▶ _Exercise task_:
Below are some records; quote exactly the lines from the one that contains "for path in" through the one that contains "scene.view_settings.keyframe_insert(path, frame=frame(t))", inclusive, and no others.

───── Data records

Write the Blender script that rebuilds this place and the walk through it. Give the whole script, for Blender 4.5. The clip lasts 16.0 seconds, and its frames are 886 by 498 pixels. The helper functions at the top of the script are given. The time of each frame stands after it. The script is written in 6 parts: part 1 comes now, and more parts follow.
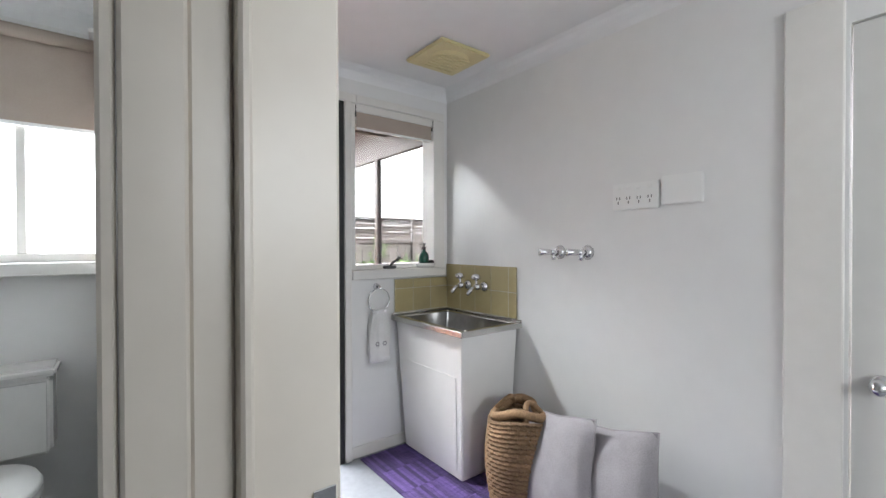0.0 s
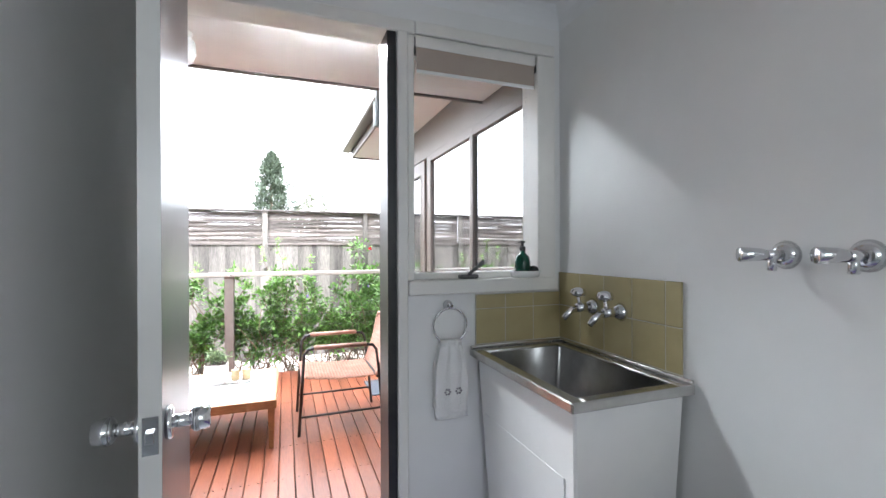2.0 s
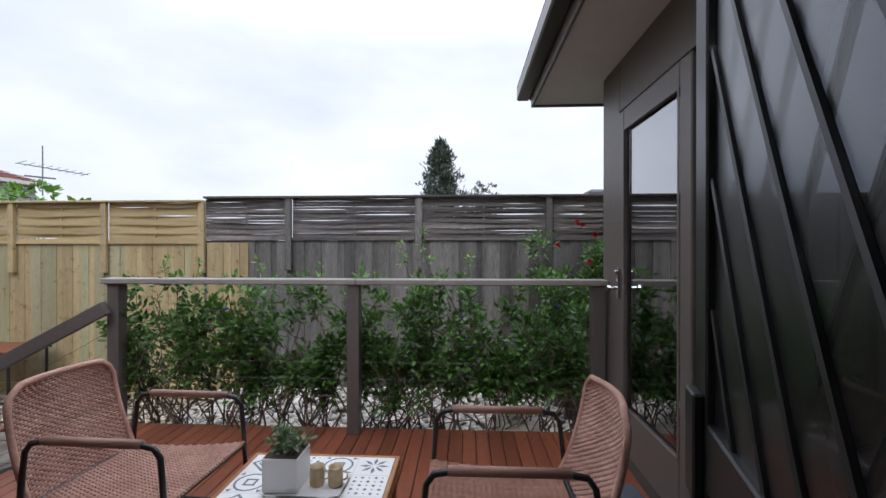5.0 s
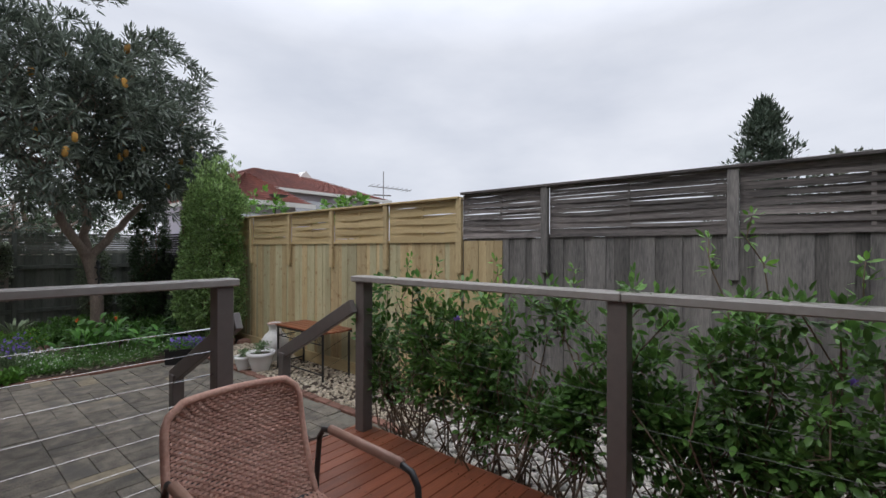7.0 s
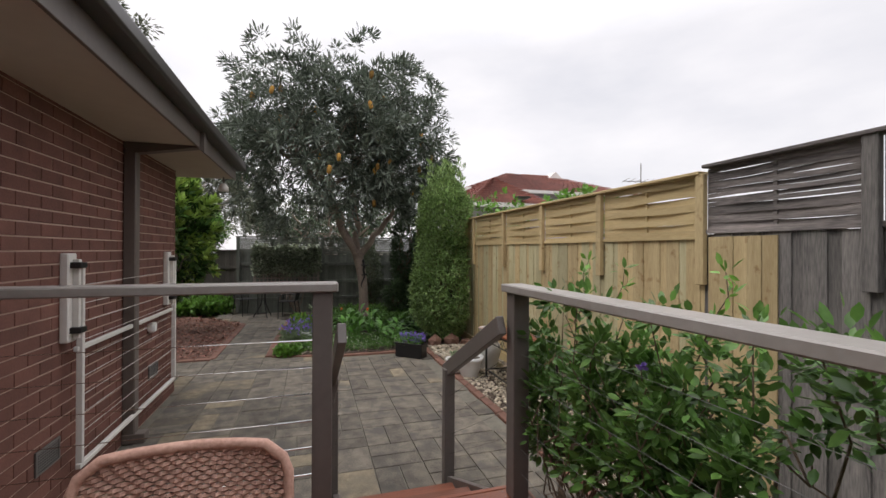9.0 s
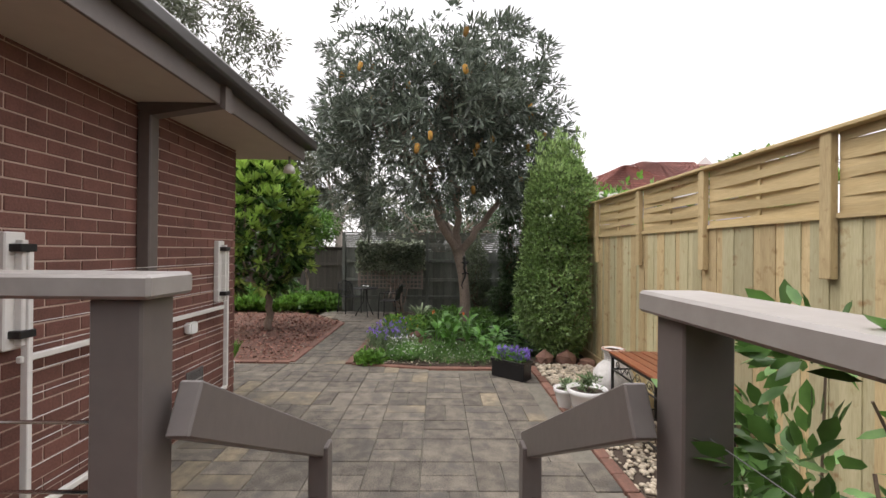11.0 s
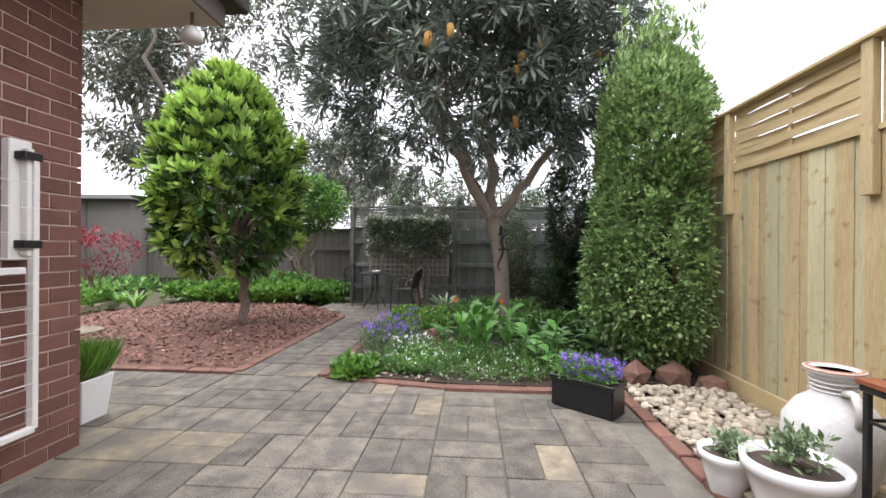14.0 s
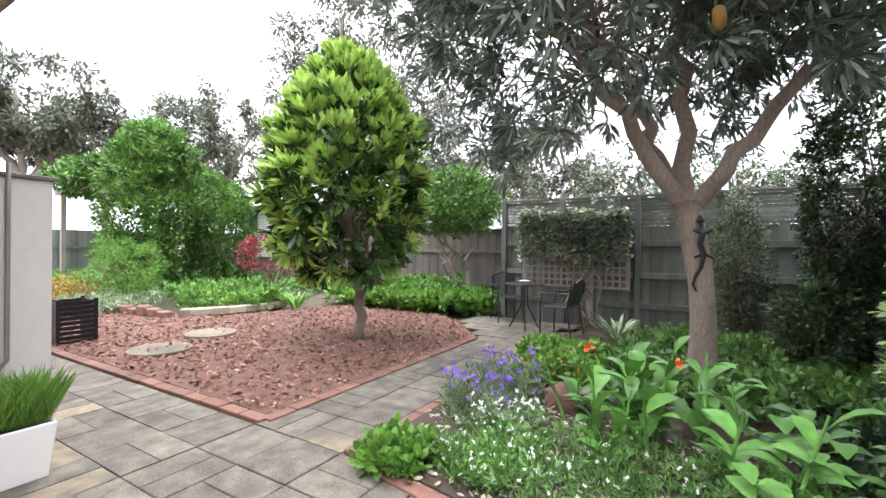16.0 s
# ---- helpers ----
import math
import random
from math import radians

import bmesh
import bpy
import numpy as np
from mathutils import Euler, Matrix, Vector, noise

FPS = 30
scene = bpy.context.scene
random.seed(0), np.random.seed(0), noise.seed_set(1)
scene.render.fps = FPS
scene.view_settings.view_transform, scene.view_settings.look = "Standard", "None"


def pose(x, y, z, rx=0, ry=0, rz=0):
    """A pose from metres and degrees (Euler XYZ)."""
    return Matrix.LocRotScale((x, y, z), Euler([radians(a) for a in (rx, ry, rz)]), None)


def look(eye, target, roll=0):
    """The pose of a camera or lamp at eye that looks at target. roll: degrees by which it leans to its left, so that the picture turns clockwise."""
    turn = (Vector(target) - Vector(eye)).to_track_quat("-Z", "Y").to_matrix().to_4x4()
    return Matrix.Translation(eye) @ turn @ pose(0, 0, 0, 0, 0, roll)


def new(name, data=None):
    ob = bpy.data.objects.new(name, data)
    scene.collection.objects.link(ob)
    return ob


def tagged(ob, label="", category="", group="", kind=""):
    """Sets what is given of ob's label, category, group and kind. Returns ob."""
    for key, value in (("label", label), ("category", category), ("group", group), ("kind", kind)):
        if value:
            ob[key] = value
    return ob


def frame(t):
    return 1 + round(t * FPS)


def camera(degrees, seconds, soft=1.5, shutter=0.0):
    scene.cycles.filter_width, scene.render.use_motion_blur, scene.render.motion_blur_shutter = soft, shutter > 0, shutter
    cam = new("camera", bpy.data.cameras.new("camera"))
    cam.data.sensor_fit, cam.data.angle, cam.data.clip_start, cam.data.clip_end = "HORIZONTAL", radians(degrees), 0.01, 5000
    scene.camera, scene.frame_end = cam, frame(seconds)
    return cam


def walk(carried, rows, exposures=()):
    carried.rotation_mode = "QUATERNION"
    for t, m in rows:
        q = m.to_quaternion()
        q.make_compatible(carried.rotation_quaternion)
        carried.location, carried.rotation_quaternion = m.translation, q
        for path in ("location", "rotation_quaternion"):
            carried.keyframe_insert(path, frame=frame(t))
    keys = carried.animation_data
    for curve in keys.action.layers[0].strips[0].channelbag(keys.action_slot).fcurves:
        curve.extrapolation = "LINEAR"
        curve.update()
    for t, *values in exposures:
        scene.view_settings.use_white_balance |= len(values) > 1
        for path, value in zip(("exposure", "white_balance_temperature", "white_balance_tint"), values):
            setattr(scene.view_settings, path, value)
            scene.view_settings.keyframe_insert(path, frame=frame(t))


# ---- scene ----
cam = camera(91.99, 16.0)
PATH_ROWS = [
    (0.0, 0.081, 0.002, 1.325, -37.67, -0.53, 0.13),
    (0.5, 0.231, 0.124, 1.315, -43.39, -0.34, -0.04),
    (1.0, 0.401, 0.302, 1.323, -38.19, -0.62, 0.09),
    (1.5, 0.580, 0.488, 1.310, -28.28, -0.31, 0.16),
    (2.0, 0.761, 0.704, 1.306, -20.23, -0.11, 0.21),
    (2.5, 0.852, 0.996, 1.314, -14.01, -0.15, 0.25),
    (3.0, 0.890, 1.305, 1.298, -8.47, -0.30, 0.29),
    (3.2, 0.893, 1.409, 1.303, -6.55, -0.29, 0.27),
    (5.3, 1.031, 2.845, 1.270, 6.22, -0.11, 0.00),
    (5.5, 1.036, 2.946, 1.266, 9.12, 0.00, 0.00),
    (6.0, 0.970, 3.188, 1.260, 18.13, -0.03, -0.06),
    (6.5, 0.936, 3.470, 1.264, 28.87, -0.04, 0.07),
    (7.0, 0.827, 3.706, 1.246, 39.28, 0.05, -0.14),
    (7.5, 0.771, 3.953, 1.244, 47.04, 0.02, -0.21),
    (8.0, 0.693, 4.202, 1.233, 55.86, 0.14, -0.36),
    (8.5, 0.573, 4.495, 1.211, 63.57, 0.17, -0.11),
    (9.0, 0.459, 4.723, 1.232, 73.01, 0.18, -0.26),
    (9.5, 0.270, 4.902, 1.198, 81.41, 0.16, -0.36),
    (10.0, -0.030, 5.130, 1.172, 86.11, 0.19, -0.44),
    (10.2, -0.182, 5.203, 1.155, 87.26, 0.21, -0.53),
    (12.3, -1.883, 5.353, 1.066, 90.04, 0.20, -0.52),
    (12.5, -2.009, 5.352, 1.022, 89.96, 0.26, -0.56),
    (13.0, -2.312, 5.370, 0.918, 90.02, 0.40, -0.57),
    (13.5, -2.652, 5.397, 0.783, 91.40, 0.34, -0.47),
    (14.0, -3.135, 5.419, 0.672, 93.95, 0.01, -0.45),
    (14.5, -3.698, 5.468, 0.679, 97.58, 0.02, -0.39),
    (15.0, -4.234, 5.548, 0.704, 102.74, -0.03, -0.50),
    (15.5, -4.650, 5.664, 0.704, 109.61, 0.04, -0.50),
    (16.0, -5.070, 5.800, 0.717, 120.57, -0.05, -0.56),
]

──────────
───── Data records

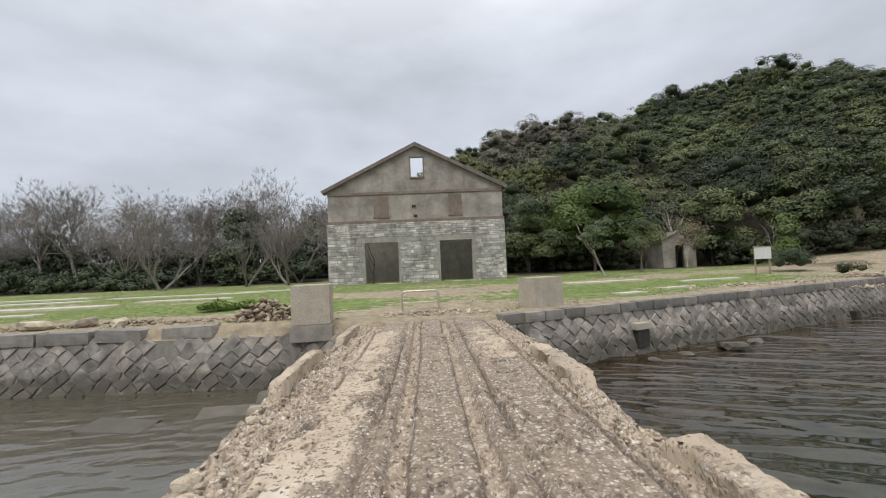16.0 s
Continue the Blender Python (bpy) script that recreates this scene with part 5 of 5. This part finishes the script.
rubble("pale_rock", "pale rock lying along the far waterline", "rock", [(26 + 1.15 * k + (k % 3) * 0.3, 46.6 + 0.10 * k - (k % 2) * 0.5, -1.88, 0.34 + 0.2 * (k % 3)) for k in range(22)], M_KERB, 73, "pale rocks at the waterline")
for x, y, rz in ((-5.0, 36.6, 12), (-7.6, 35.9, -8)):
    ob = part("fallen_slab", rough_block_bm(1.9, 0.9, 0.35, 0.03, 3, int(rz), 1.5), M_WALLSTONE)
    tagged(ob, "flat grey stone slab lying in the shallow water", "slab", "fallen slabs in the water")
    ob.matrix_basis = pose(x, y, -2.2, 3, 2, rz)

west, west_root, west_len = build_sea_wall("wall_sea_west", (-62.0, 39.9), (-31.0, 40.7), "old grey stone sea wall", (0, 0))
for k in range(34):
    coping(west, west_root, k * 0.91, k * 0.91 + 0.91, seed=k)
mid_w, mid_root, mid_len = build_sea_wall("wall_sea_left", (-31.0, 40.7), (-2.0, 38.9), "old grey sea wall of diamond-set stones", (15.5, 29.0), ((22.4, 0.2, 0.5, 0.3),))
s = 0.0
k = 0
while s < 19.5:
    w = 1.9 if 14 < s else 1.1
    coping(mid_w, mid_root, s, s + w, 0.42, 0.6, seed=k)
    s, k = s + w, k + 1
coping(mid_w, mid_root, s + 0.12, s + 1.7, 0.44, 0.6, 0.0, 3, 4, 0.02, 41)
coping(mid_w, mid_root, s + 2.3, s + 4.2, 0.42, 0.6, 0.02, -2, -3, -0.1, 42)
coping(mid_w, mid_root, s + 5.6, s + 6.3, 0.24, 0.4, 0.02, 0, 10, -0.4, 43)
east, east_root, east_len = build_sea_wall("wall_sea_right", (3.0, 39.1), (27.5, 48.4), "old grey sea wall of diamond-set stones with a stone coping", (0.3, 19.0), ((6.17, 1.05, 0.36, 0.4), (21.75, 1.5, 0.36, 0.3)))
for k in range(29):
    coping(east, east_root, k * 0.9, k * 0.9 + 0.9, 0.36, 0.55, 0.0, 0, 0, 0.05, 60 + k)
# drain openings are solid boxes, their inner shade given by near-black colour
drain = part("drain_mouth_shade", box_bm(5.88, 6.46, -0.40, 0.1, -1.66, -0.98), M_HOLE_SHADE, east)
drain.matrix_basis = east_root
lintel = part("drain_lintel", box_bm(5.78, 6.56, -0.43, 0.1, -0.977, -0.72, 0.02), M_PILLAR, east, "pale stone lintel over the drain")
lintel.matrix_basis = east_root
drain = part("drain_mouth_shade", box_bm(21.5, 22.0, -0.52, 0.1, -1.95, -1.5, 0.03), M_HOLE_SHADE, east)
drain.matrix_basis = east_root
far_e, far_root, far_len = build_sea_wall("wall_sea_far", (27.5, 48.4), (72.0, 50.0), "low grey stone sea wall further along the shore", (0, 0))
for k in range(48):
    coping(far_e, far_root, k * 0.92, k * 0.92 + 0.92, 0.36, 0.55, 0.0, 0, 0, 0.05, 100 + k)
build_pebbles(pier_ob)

──────────

▶ _Correct response_:
        for path in ("location", "rotation_quaternion"):
            carried.keyframe_insert(path, frame=frame(t))
    keys = carried.animation_data
    for curve in keys.action.layers[0].strips[0].channelbag(keys.action_slot).fcurves:
        curve.extrapolation = "LINEAR"
        curve.update()
    for t, *values in exposures:
        scene.view_settings.use_white_balance |= len(values) > 1
        for path, value in zip(("exposure", "white_balance_temperature", "white_balance_tint"), values):
            setattr(scene.view_settings, path, value)
            scene.view_settings.keyframe_insert(path, frame=frame(t))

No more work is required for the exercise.